Task instructions:
Look at the data below and print exactly the lines from its first line through the line with "made[o].parent = made.get(o.parent, o.parent)"; the pictures stay out of the copy.

Collected data:
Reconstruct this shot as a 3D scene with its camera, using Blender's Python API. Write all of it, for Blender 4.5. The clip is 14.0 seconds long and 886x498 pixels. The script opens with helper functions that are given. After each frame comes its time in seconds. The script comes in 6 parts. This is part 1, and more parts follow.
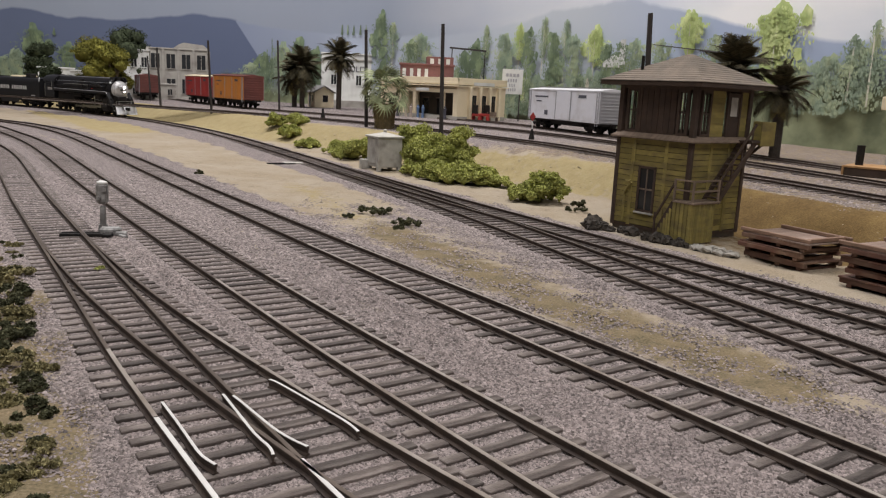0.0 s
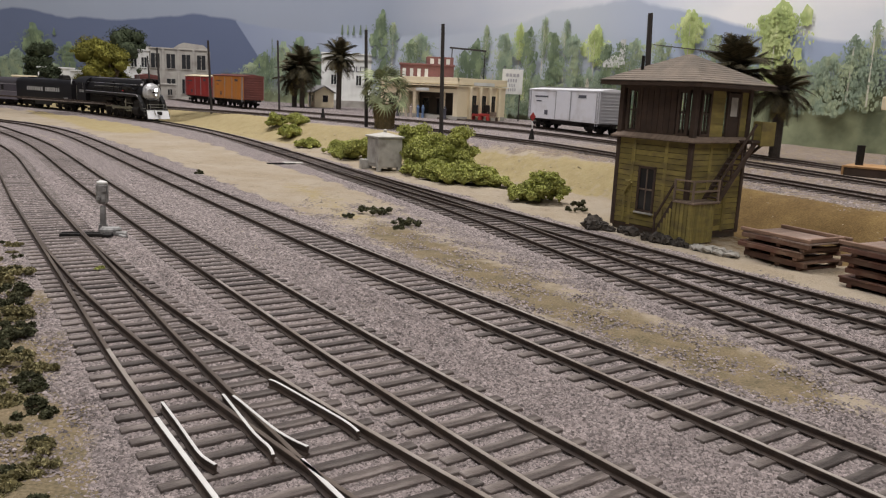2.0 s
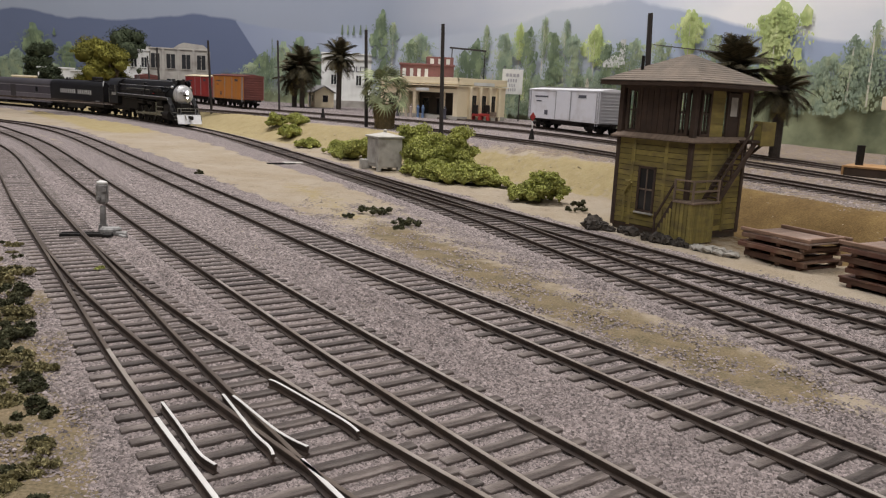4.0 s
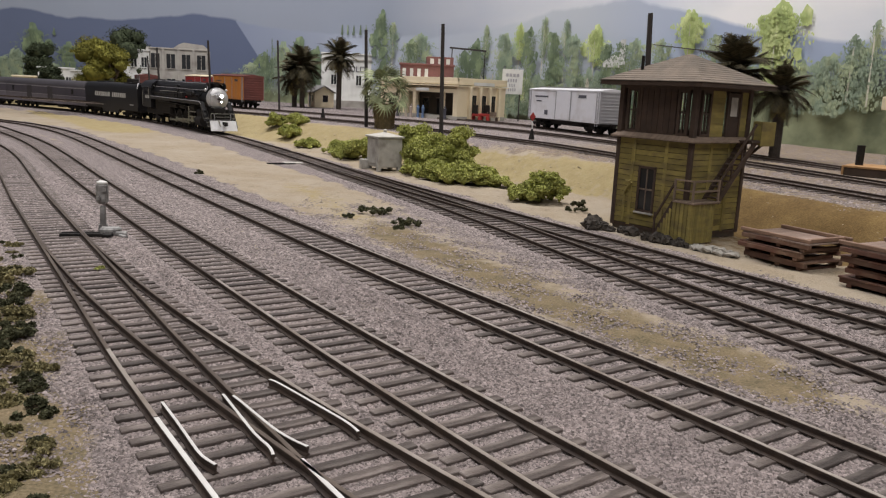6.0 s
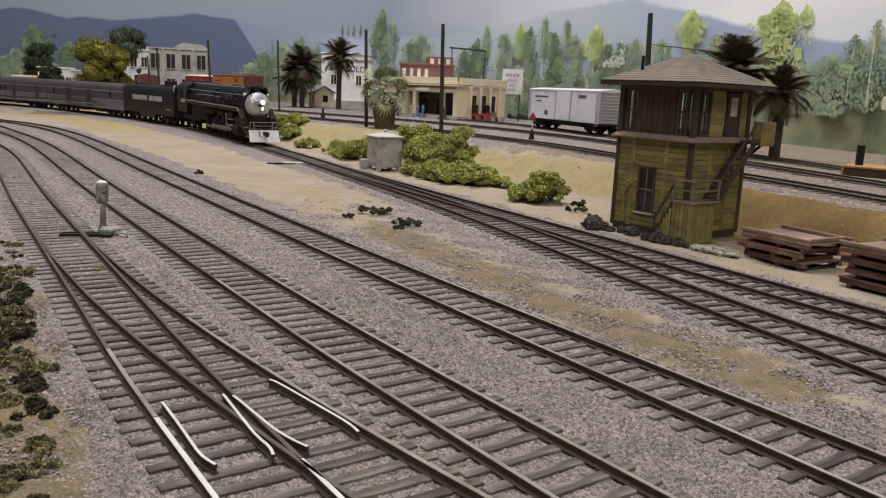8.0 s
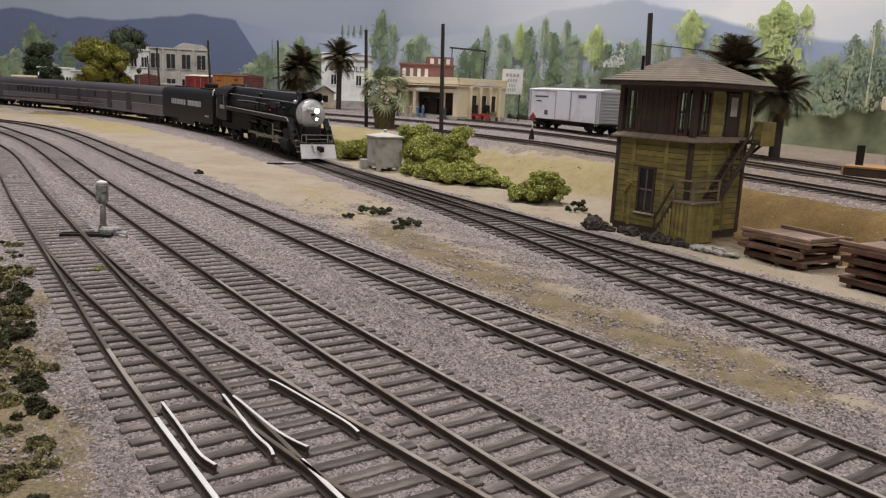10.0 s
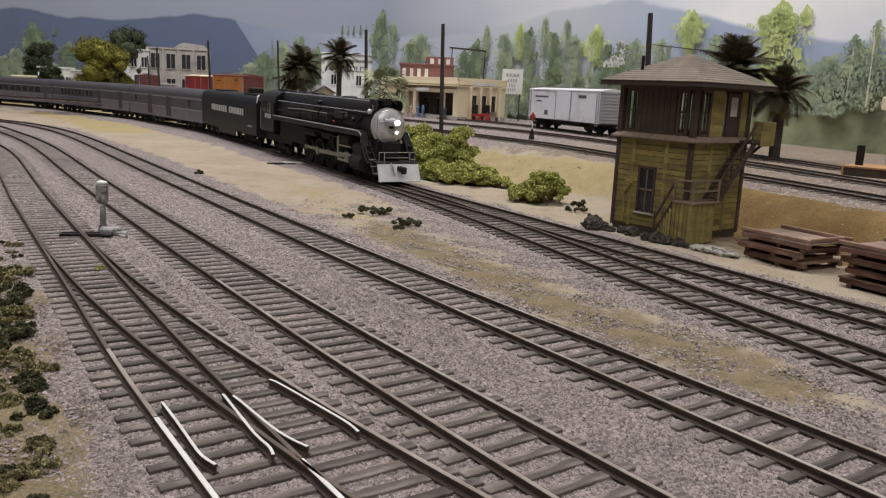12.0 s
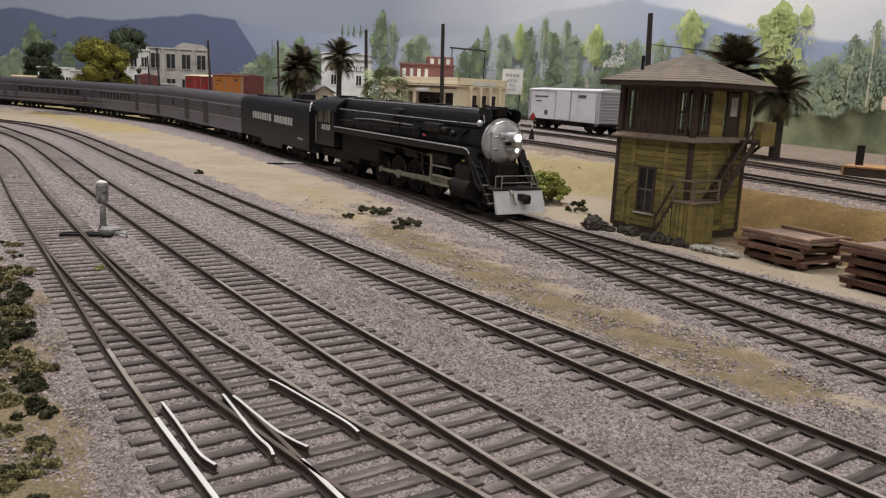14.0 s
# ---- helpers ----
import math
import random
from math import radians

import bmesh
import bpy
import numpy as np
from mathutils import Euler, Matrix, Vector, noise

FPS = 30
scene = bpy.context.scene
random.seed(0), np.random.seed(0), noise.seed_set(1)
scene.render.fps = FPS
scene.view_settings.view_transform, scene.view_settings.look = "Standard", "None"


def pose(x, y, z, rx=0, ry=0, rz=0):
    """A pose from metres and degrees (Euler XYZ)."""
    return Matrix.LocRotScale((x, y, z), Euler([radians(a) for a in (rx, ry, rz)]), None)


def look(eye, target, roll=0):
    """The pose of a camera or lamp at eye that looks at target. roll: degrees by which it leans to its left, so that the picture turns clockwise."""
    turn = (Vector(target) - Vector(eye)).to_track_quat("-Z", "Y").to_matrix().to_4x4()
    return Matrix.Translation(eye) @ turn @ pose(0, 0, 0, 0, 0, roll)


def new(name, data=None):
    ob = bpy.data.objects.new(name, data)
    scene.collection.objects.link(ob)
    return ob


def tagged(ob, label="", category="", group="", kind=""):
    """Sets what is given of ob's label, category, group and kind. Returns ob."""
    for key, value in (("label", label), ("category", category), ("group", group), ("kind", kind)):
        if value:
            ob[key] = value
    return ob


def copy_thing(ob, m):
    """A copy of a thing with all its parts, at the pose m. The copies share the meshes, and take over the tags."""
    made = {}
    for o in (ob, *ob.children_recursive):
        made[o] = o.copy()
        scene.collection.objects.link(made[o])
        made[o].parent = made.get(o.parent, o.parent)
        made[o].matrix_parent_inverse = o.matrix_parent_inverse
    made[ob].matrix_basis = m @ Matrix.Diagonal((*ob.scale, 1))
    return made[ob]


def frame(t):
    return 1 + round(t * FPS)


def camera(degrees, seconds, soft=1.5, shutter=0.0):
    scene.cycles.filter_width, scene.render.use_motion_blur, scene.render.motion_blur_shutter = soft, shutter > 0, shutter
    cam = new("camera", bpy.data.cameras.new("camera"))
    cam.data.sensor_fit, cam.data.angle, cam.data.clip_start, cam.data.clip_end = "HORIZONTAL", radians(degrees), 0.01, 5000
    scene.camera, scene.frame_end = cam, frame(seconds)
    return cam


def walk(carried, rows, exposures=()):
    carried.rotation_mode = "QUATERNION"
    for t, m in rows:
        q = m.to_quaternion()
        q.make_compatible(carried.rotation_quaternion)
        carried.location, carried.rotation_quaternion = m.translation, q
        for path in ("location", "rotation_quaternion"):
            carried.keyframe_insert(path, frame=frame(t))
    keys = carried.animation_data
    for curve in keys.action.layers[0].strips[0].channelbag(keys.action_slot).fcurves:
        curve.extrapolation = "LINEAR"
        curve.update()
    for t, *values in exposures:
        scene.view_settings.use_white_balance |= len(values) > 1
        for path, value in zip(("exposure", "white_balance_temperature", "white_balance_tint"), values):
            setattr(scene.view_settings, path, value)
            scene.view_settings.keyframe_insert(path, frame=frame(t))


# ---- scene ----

Answer below:
Reconstruct this shot as a 3D scene with its camera, using Blender's Python API. Write all of it, for Blender 4.5. The clip is 14.0 seconds long and 886x498 pixels. The script opens with helper functions that are given. After each frame comes its time in seconds. The script comes in 6 parts. This is part 1, and more parts follow.
0.0 s
2.0 s
4.0 s
6.0 s
8.0 s
10.0 s
12.0 s
14.0 s
# ---- helpers ----
import math
import random
from math import radians

import bmesh
import bpy
import numpy as np
from mathutils import Euler, Matrix, Vector, noise

FPS = 30
scene = bpy.context.scene
random.seed(0), np.random.seed(0), noise.seed_set(1)
scene.render.fps = FPS
scene.view_settings.view_transform, scene.view_settings.look = "Standard", "None"


def pose(x, y, z, rx=0, ry=0, rz=0):
    """A pose from metres and degrees (Euler XYZ)."""
    return Matrix.LocRotScale((x, y, z), Euler([radians(a) for a in (rx, ry, rz)]), None)


def look(eye, target, roll=0):
    """The pose of a camera or lamp at eye that looks at target. roll: degrees by which it leans to its left, so that the picture turns clockwise."""
    turn = (Vector(target) - Vector(eye)).to_track_quat("-Z", "Y").to_matrix().to_4x4()
    return Matrix.Translation(eye) @ turn @ pose(0, 0, 0, 0, 0, roll)


def new(name, data=None):
    ob = bpy.data.objects.new(name, data)
    scene.collection.objects.link(ob)
    return ob


def tagged(ob, label="", category="", group="", kind=""):
    """Sets what is given of ob's label, category, group and kind. Returns ob."""
    for key, value in (("label", label), ("category", category), ("group", group), ("kind", kind)):
        if value:
            ob[key] = value
    return ob


def copy_thing(ob, m):
    """A copy of a thing with all its parts, at the pose m. The copies share the meshes, and take over the tags."""
    made = {}
    for o in (ob, *ob.children_recursive):
        made[o] = o.copy()
        scene.collection.objects.link(made[o])
        made[o].parent = made.get(o.parent, o.parent)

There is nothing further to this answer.